All these silly ideas laid out feigning intellectual prowess. And whether you are aware or not, we all vibrate within the previously illustrated controlled chaos. Embrace the truth. Thank your god. Love as hard as you can – without hurting someone. Ask questions until you sound like an idiot. Volunteer yourself to stay home and clean your own house (literally and metaphorically). Don’t take no for an answer! Absolutely take no for an answer. Call your mother. Hold the door. Pick up trash. Don’t piss or shit on public toilet seats. Don’t expect anyone else to “save” you (especially not the federal government). If you still have a heart: follow it. If you lost your heart: find it.
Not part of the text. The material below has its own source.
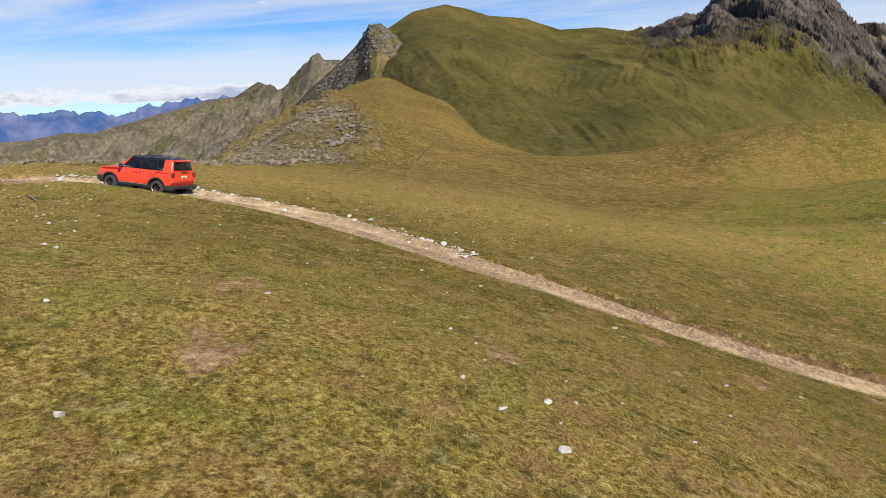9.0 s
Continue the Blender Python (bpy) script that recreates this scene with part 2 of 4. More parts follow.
    n.bump(n.math("ADD", lumps, n.math("MULTIPLY", n.noise(28.0, 3, 0.7), 0.2)), 0.9, 0.2)
    return n.m


def dirt_material():
    n = Nodes("dirt_track", 0.95, spec=0.12)
    wheel = n.attr("wheel")
    grit = n.noise(9.0, 8, 0.78)
    pale = n.ramp(n.mix(0.4, n.noise(1.8, 7, 0.72), grit), (0.35, (0.28, 0.192, 0.105)), (0.5, (0.45, 0.328, 0.192)), (0.65, (0.60, 0.455, 0.285)))
    rut = n.ramp(grit, (0.36, (0.095, 0.061, 0.036)), (0.5, (0.225, 0.153, 0.090)), (0.64, (0.40, 0.30, 0.19)))
    n.color(n.mix(n.ramp(n.math("ADD", wheel, n.math("MULTIPLY", n.math("SUBTRACT", n.noise(1.1, 8, 0.78, seed=2), 0.5), 2.7)), (0.2, 0.0), (0.8, 1.0)), rut, pale))
    n.bump(n.math("ADD", grit, n.math("MULTIPLY", n.voronoi(14.0), 0.3)), 0.6, 0.05)
    return n.m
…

If you were born without a heart: steal one from someone who is not using it. Extol at being wrong. Limit your exposure to the sun. Treat all animals as you want to be treated. And, most importantly, “…don’t tug on Superman’s cape…don’t spit into the wind…don’t pull the mask off the old Lone Ranger…don’t mess around with Jim.”  Jim Croce. Don’t Mess Around with Jim. ABC, 1972. Vinyl.